↓↓↓

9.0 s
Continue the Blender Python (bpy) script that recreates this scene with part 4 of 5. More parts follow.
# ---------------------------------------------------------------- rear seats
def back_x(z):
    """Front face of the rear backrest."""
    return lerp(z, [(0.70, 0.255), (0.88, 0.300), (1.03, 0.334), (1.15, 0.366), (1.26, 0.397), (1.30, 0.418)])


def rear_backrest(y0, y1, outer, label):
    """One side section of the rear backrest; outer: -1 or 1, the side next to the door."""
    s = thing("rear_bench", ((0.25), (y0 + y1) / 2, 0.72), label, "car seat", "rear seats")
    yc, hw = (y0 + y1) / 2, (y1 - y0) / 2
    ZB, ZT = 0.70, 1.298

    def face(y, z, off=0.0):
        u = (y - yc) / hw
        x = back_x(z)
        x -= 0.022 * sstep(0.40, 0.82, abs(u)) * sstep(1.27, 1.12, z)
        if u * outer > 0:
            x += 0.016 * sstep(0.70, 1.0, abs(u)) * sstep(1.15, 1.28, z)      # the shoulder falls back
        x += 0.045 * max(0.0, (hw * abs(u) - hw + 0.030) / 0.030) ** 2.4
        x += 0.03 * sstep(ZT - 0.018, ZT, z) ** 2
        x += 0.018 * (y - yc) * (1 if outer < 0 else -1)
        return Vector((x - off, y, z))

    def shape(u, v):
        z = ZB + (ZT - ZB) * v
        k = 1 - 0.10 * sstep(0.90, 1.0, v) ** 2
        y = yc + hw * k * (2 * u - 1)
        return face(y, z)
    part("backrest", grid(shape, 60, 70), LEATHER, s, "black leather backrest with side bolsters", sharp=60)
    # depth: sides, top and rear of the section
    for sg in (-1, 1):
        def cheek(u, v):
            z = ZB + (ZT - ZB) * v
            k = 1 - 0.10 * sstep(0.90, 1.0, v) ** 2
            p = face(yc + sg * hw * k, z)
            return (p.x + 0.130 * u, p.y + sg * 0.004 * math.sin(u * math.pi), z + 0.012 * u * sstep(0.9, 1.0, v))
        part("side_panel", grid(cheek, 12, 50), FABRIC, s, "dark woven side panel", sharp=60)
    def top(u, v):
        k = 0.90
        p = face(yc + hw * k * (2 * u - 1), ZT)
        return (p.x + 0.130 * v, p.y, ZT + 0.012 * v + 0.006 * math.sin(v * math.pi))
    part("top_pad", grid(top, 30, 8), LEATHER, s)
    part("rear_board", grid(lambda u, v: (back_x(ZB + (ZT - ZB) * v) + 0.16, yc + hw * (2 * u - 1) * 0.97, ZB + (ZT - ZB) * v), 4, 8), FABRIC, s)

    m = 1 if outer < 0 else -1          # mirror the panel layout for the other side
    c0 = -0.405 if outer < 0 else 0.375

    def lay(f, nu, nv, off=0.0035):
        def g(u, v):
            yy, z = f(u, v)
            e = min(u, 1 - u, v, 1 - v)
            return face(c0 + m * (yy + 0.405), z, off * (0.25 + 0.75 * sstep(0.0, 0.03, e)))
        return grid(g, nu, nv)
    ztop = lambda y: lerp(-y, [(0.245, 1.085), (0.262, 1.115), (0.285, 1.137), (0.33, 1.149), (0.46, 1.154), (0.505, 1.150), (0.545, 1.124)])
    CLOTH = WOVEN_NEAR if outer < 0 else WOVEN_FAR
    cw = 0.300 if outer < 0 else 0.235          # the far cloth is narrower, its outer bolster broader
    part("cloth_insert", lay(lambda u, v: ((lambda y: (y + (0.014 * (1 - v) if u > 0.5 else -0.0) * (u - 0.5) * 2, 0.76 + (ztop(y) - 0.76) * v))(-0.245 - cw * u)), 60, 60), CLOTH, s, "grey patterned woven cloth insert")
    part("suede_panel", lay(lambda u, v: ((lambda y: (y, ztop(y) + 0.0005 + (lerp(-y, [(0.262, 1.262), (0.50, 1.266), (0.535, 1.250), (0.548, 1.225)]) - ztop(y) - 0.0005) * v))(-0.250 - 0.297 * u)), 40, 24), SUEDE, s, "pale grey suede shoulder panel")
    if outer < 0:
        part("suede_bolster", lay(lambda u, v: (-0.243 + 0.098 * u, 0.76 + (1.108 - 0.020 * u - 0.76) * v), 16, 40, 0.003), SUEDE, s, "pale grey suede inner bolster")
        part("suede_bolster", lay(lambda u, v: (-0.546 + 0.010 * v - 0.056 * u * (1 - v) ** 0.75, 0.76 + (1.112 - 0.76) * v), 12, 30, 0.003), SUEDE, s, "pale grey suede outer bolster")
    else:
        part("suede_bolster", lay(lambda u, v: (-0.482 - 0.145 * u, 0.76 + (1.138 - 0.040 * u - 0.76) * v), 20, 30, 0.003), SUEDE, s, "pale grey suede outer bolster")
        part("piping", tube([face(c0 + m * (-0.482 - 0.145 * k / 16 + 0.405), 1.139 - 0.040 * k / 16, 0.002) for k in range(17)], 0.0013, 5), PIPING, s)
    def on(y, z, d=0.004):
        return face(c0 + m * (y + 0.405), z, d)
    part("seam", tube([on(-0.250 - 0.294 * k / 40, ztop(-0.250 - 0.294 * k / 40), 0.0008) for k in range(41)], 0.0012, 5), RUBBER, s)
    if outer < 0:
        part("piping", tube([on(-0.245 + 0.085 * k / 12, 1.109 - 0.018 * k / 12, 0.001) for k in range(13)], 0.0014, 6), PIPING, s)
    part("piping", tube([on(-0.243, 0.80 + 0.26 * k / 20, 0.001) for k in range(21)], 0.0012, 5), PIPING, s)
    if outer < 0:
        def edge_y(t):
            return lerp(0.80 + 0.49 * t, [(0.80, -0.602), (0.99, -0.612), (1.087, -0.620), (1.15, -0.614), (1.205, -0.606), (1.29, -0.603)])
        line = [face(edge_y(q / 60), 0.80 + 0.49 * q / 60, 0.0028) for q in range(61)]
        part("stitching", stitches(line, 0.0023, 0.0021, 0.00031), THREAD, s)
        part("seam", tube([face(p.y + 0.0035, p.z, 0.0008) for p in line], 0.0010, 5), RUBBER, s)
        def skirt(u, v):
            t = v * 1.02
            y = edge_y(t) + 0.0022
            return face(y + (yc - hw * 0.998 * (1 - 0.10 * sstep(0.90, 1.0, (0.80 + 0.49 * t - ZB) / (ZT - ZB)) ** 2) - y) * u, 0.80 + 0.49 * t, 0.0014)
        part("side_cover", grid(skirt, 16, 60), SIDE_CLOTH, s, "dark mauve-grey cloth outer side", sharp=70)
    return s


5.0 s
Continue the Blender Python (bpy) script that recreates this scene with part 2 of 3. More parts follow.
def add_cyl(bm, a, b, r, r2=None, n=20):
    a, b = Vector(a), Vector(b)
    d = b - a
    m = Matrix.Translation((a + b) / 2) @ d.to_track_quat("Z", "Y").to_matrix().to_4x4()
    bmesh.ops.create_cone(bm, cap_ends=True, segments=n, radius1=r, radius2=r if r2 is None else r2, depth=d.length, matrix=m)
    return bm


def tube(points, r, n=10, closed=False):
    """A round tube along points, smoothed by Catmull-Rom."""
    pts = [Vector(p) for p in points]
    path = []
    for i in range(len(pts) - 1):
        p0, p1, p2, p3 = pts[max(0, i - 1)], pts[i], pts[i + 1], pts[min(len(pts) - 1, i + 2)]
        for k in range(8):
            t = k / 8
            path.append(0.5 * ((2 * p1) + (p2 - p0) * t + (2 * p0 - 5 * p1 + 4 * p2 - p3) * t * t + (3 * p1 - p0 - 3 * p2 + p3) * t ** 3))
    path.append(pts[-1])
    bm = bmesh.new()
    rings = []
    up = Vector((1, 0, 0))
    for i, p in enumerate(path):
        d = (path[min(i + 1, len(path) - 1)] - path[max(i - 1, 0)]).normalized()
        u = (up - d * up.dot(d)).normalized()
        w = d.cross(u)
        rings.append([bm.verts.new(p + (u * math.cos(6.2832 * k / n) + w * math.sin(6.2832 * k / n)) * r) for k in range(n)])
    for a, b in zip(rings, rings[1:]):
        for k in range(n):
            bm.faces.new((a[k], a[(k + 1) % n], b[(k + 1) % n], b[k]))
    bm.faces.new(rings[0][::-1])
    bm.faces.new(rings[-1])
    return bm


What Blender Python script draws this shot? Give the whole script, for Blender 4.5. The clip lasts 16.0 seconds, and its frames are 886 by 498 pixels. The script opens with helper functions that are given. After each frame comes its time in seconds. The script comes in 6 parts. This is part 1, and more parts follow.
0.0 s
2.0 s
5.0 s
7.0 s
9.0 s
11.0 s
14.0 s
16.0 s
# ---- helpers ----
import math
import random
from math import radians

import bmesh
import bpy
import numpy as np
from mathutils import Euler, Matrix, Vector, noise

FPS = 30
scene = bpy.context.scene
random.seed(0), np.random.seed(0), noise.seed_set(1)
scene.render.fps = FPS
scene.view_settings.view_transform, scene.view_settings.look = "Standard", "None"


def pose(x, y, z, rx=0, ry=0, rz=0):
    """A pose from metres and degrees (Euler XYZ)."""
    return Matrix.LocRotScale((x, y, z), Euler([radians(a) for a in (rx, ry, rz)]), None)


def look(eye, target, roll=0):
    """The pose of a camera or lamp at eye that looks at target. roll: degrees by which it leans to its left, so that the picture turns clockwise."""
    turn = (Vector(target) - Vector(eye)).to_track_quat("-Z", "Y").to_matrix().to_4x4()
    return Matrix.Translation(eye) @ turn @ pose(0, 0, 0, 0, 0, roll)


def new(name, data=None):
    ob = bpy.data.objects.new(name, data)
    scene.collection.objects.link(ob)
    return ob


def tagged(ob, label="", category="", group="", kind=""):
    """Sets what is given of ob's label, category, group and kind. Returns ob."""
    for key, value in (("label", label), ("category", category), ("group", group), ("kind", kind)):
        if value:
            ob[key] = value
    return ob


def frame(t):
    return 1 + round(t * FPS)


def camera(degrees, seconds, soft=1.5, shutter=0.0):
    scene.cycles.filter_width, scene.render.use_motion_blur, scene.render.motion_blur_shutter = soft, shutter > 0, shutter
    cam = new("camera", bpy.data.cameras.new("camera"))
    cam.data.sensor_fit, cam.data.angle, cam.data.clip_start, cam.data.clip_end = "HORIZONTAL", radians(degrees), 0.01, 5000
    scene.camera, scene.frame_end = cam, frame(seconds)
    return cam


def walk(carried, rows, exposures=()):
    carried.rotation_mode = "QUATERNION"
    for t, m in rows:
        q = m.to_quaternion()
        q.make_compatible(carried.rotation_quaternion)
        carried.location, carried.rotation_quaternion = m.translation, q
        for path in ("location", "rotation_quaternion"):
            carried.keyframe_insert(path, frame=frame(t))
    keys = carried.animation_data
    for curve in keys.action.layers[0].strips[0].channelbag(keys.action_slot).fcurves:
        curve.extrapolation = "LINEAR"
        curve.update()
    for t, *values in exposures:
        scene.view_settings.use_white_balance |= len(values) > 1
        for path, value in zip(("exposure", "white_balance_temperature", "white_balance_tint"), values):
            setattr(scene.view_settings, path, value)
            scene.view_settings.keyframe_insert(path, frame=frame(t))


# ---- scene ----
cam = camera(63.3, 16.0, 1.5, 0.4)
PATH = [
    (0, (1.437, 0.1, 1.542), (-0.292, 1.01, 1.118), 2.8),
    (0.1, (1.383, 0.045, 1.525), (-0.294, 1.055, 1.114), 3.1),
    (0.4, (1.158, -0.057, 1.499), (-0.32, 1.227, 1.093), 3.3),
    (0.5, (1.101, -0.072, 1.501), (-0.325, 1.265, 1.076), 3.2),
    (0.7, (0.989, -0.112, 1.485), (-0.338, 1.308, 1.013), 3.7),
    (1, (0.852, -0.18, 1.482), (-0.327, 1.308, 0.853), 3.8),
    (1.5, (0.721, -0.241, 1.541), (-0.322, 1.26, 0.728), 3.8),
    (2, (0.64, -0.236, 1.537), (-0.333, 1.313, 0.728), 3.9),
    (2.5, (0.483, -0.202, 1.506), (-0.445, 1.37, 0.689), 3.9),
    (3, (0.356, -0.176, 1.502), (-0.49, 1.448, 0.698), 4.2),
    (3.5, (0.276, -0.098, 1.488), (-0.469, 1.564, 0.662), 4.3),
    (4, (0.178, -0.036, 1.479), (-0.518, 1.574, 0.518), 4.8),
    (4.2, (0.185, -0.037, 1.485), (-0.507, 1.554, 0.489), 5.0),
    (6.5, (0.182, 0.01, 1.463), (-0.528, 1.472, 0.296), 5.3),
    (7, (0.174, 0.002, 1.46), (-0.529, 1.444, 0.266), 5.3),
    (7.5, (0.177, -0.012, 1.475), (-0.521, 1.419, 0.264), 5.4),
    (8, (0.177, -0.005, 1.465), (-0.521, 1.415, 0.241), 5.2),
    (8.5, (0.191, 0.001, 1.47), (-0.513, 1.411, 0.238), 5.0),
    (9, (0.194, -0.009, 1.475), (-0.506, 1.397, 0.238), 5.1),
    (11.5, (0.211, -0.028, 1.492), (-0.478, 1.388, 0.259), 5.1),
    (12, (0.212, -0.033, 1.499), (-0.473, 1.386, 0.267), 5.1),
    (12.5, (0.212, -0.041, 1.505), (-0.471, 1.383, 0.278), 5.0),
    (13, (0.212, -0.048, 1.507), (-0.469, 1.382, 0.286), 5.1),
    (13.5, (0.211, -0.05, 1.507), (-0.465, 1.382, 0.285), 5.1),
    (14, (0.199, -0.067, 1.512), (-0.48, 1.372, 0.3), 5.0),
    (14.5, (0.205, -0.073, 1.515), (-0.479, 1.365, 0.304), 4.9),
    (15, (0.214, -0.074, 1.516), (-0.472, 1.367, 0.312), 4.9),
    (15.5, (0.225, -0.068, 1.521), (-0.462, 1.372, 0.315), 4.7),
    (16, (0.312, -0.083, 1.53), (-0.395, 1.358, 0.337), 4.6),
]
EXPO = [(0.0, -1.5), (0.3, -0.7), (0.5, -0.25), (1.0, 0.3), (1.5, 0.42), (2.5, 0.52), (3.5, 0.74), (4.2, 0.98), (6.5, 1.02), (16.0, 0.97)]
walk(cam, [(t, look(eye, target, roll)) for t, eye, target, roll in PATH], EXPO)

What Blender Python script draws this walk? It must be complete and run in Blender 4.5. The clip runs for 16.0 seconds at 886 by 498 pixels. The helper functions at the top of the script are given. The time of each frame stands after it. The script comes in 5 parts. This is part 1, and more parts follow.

↑↑↑

TASK STATEMENT
Each line from the one containing "for t, *values" through the one containing "scene.view_settings.keyframe_insert(path, frame=frame(t))" must be retyped exactly, the first and last of these included.

SOLUTION TO THE PROBLEM
    for t, *values in exposures:
        scene.view_settings.use_white_balance |= len(values) > 1
        for path, value in zip(("exposure", "white_balance_temperature", "white_balance_tint"), values):
            setattr(scene.view_settings, path, value)
            scene.view_settings.keyframe_insert(path, frame=frame(t))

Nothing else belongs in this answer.